Dans un deuxième temps, Carnap s’attache plus particulièrement à la redéfinition de l’espace intuitif postkantien, auquel il assigne ce que Fournier décrit comme une « fonction nodale » (p. 25) entre l’espace formel et l’espace physique. Carnap s’appuie en premier lieu sur les travaux du physiologiste et physicien du xixe siècle, Hermann von Helmholtz, pour « élargir » le concept d’espace intuitif afin de démontrer que tout espace, même le plus formel, peut faire l’objet d’une intuition. L’objectif de von Helmhotz comme de Carnap après lui était de « sauver le schéma kantien » (p. 30) en dissociant le concept général d’espace des axiomes euclidiens que Kant lui associait, afin de rendre à l’espace sa fonction transcendantale de condition de l’expérience. Cette dissociation a permis à Helmholtz de montrer que la détermination du système d’axiomes appliqué à l’espace physique n’a pas une origine a priori mais empirique, dépendant de la nature dudit espace, du nombre de ses dimensions et de sa courbure (comme l’illustre la fameuse fiction des animaux plats, rappelée par Fournier, p. 32-34). Helmholtz s’est toutefois efforcé de préserver l’objectivité de la mesure en arguant que cette dernière repose sur l’adoption de présuppositions quant aux propriétés et au comportement des instruments de mesure, notamment la présupposition tenant pour effectives leur invariabilité et leur fixité. Cependant, si Carnap s’accorde avec Helmholtz pour n’attribuer « qu’à l’espace physique, et donc à l’expérience, la responsabilité du choix des systèmes d’axiomes » (p. 37), il revendiquera, contrairement à lui et à la suite de la prise en considération de la théorie de la relativité générale, la nature arbitraire dudit choix. En outre, le passage d’un type d’espace à un autre et des structures spatiales topologiques aux structures spatiales métriques est assuré par le biais de stipulations, dans un esprit proche du conventionnalisme néokantien.

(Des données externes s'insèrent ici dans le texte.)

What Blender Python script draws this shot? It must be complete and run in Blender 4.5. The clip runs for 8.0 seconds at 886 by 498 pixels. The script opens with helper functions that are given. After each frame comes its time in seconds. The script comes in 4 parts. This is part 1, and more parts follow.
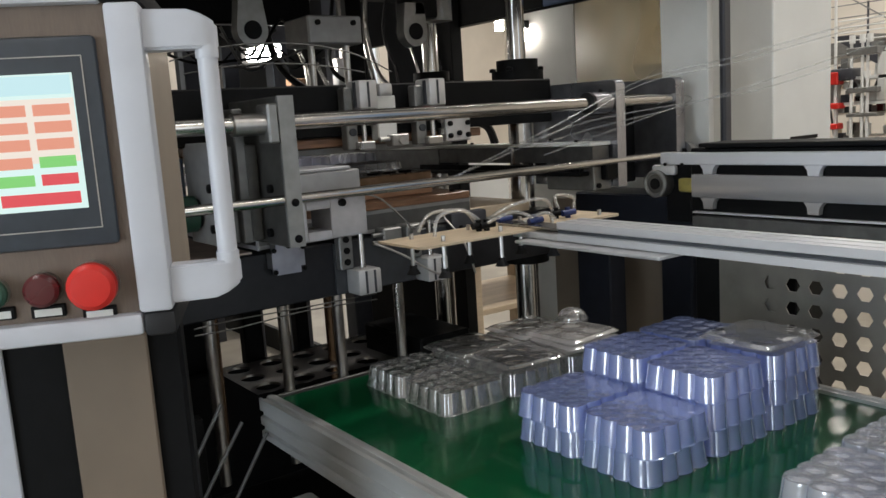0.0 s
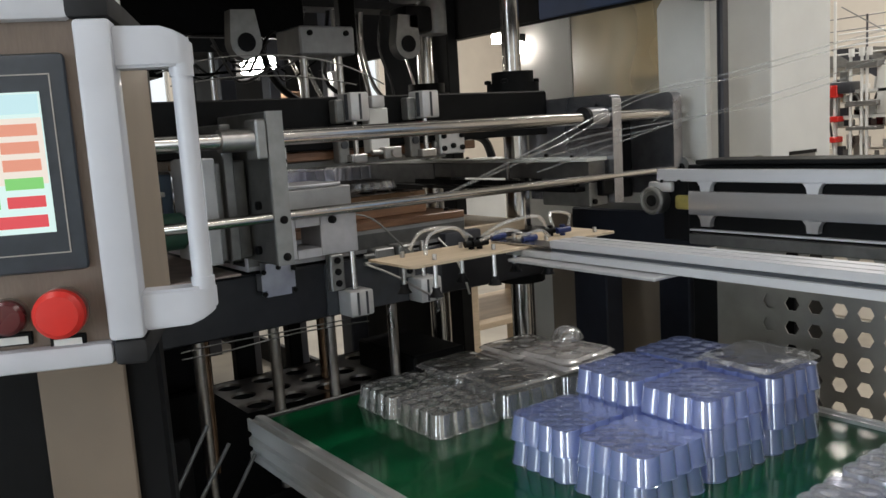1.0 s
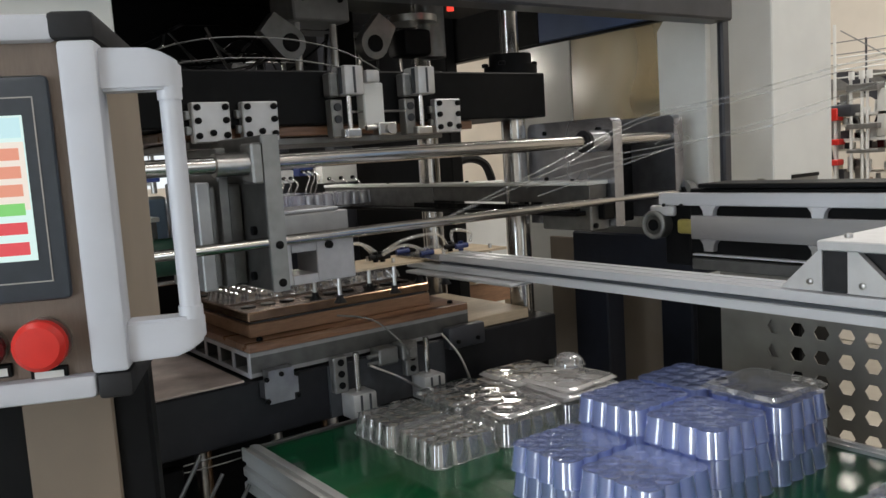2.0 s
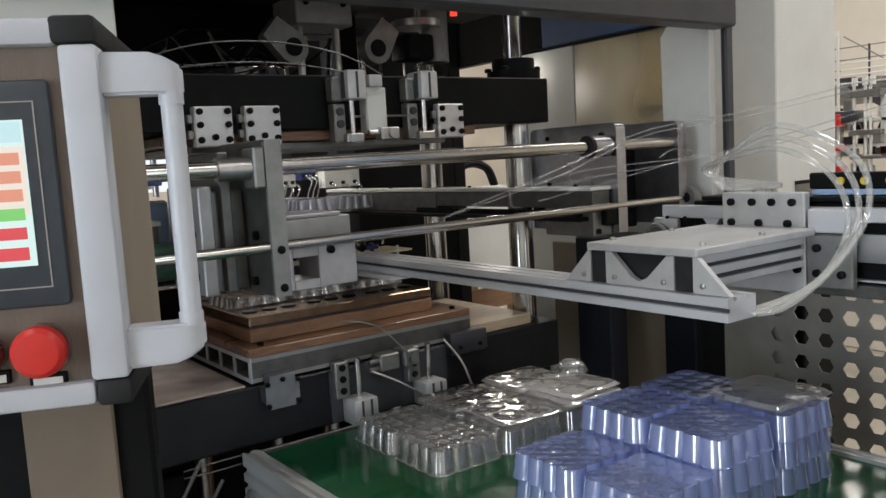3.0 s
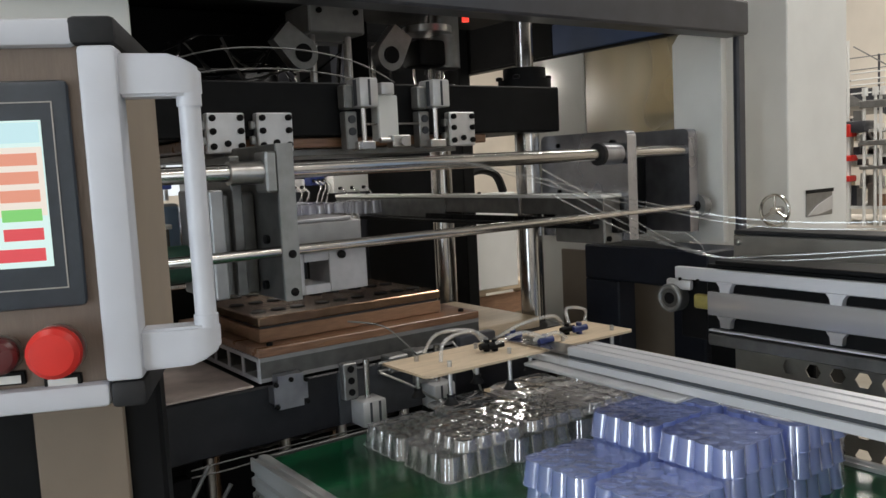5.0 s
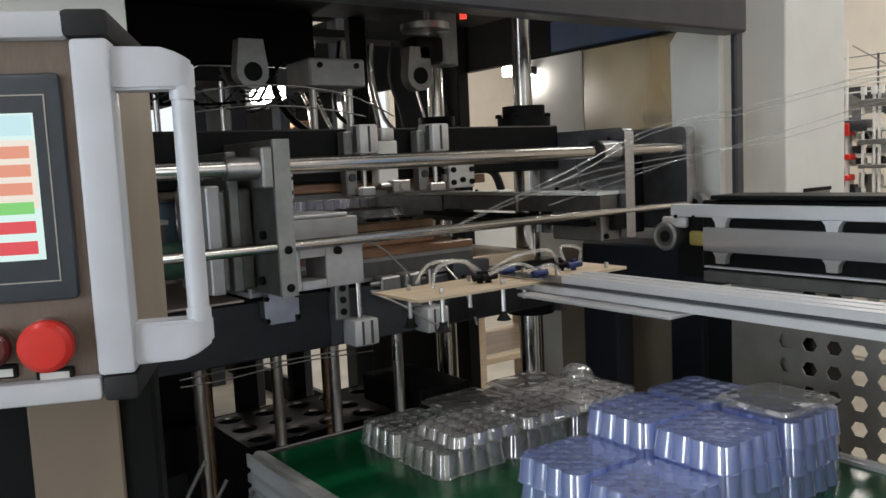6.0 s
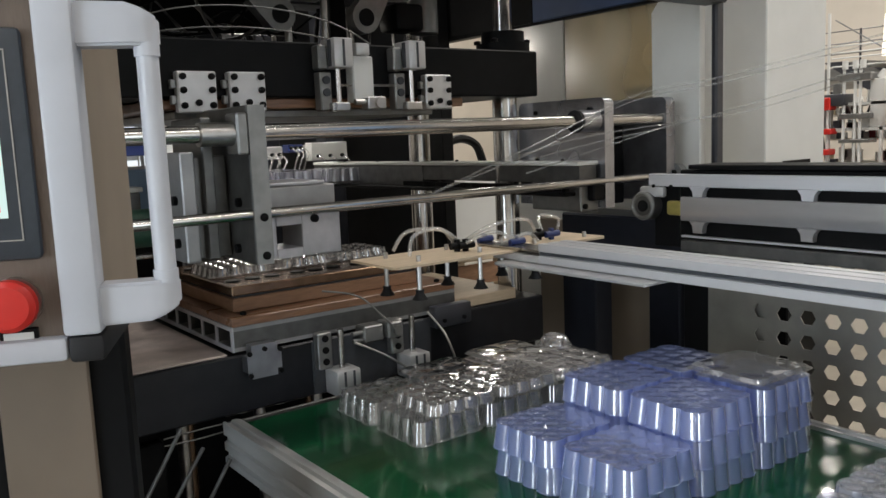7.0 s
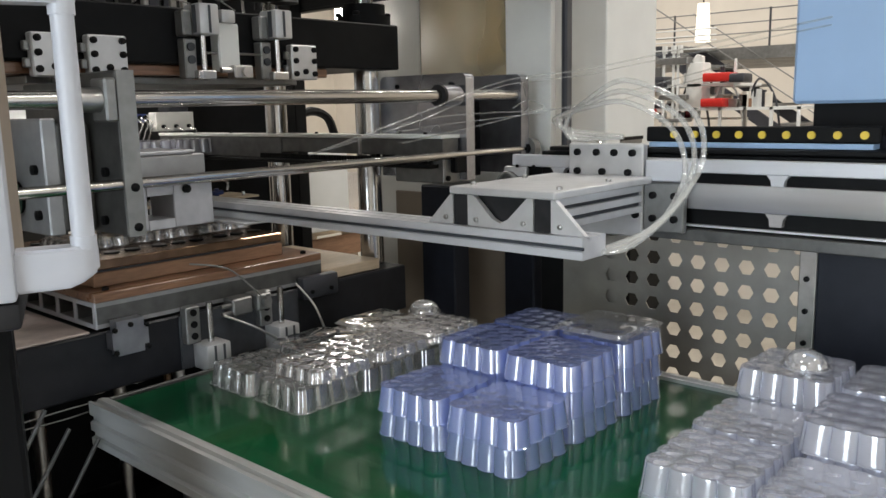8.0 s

La fonction transcendantale de « condition de possibilité de tout objet de l’expérience » est en définitive attribuée par Carnap à l’espace topologique intuitif en tant qu’il constitue un « cas particulier » de l’espace topologique formel, « cette structure relationnelle générale d’objets indéterminés » (Carnap, Der Raum, cité p. 40). Fournier décrit comment l’espace intuitif joue chez Carnap un rôle d’« intermédiaire » (p. 70) entre l’espace formel et l’espace physique, en dotant l’espace topologique purement formel d’« objets spatiaux » (p. 74) déterminés relevant d’une axiomatique géométrique (relative à l’« essence » des « figures spatiales ») plutôt que de la seule logique. L’espace peut ainsi « se constituer comme espace » (p. 55) à proprement parler. Carnap a recours à la notion de « vision d’essence » d’inspiration husserlienne pour décrire le mode de saisie de l’intuition des axiomes. Ceux-ci pourront ensuite être appliqués, encore une fois moyennant certaines stipulations, aux « faits spatiaux » de l’espace physique. Ce recours à Husserl témoigne bien de l’éclectisme et de l’« opportunisme philosophique » de Carnap, qui ne se soucie « en aucune façon de la fidélité à la pensée des auteurs auxquels il fait référence[8] ». Fournier s’attache à la fin du chapitre à exposer la manière dont Carnap « détourne volontairement la théorie husserlienne » (p. 70), en remplaçant notamment le modèle husserlien « de l’opposition entre essences formelles et essences matérielles » par un « modèle de la substitution d’une constante à une variable » (p. 73-74) pour décrire le passage de l’espace formel à l’espace intuitif.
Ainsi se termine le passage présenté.